DALIAN // Ganbat Chuluunkhuu, a young banker from Mongolia, is on a reconnaissance mission from his landlocked homeland to China's Yellow Sea coast.
"This is impressive," he says, as the ferry carrying him rounds a tanker unloading crude oil and enters the container terminal behind a sea wall at Dalian.
Dozens of blue and yellow gantry cranes tower over the quayside; trucks towing containers trundle along multicoloured metal corridors and railway tracks snake off through forested hills to the industrial and agricultural hinterland of north-east China.

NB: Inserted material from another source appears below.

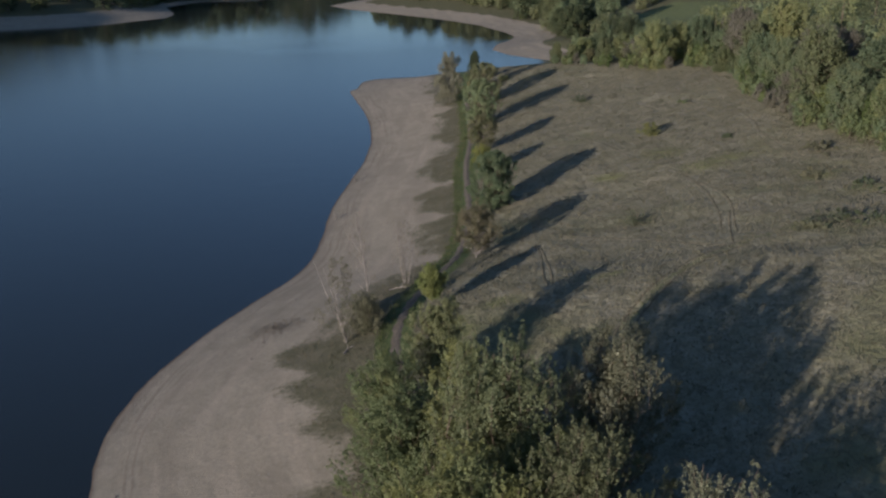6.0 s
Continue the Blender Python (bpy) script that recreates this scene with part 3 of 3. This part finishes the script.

Dalian is about 700km from the Mongolian border and is one candidate in Mr Chuluunkhuu's search for a coastal export route for millions of tonnes of coal and iron ore expected to flow out of his country within five years.
Mongolian interest is just one example of the growing demands on Dalian port, which sits strategically on a tongue of land guarding the Bohai Straits, equidistant from Beijing to the west and the Korean peninsula to the east.
Australian liquefied natural gas is sucked into pipelines at one end of the sprawling complex, while Chinese corn pours on to bulk carriers from its 800,000-tonne grain silos next door. In another bay on the rocky peninsula, reddish-brown iron ore lies in symmetrical mounds awaiting a train journey to a steel mill 200km inland. Beyond the container port, a seagoing leviathan designed to carry 8,000 cars casts a shadow across a matrix of thousands of identical, brightly coloured passenger cars parked nearby.
Dalian is one of a dozen ports that have helped China realise its export-driven economic miracle.
Dalian port, attached to a city of 6.6 million people, was occupied by Russia and Japan for much of the first half of the 20th century precisely because of its strategic location. It returned to Chinese sovereignty in 1955 but had to wait three decades for trade to take off. The government moved the port from a downtown location to a few kilometres outside the city in 1996 and trade has climbed at an average 15 per cent every year ever since. It is now the sixth-largest port in China, handling 250 million tonnes of goods a year, compared with 150 million tonnes at Dubai's Jebel Ali, the largest port in the Middle East.
While commodities are an important part of the business, it is the container section that has had the fastest growth. Since the new terminal opened, the number of 20ft containers carrying anything from seafood to hairdryers has grown by 20 to 25 per cent a year and now stands at 5.5 million annually.
"From our analysis, we are sure this growth will continue for the next three years," says Zhang Fengqiang, the public relations manager of the port, apparently unfazed by reports of a global economic slowdown.
The outlook is not just benefiting from China's growth, which motors ahead at 10.5 per cent annually, but the emerging industries within Dalian's extended sphere of influence that are seeking a voice on the stage of world trade. The port has already prepared a huge tract of waterfront opposite the existing container terminal, where new cranes can be installed as soon as the expected demand materialises, Mr Fengqiang says.
Joint ventures have been one ingredient of Dalian's success, creating partnerships with the Port of Singapore; Maersk, the world's largest shipping line; and China Shipping in various phases of its development. Access to capital markets and a huge free zone covering the whole port footprint are others. Dalian has attracted foreign investors including Intel, the microchip maker, Subaru, the Japanese car maker, and Itochu, a Japanese trading giant.
Cherry, the Chinese car manufacturer, is building a 12 billion yuan (Dh6.89bn) integrated plant on the waterfront that will produce 300,000 cars annually when it is complete in five years.
So, will Dalian also be the port of choice for Mongolia? Mr Chuluunkhuu, who left a banking career in New York to set up an advisory practice called Liberty Partners back home in Ulaanbaatar, is not saying.
"They seem receptive," he says. "We still have to see several ports in China and several ports in Russia," he adds, before heading off to his next stop: Dandong, on the border with North Korea.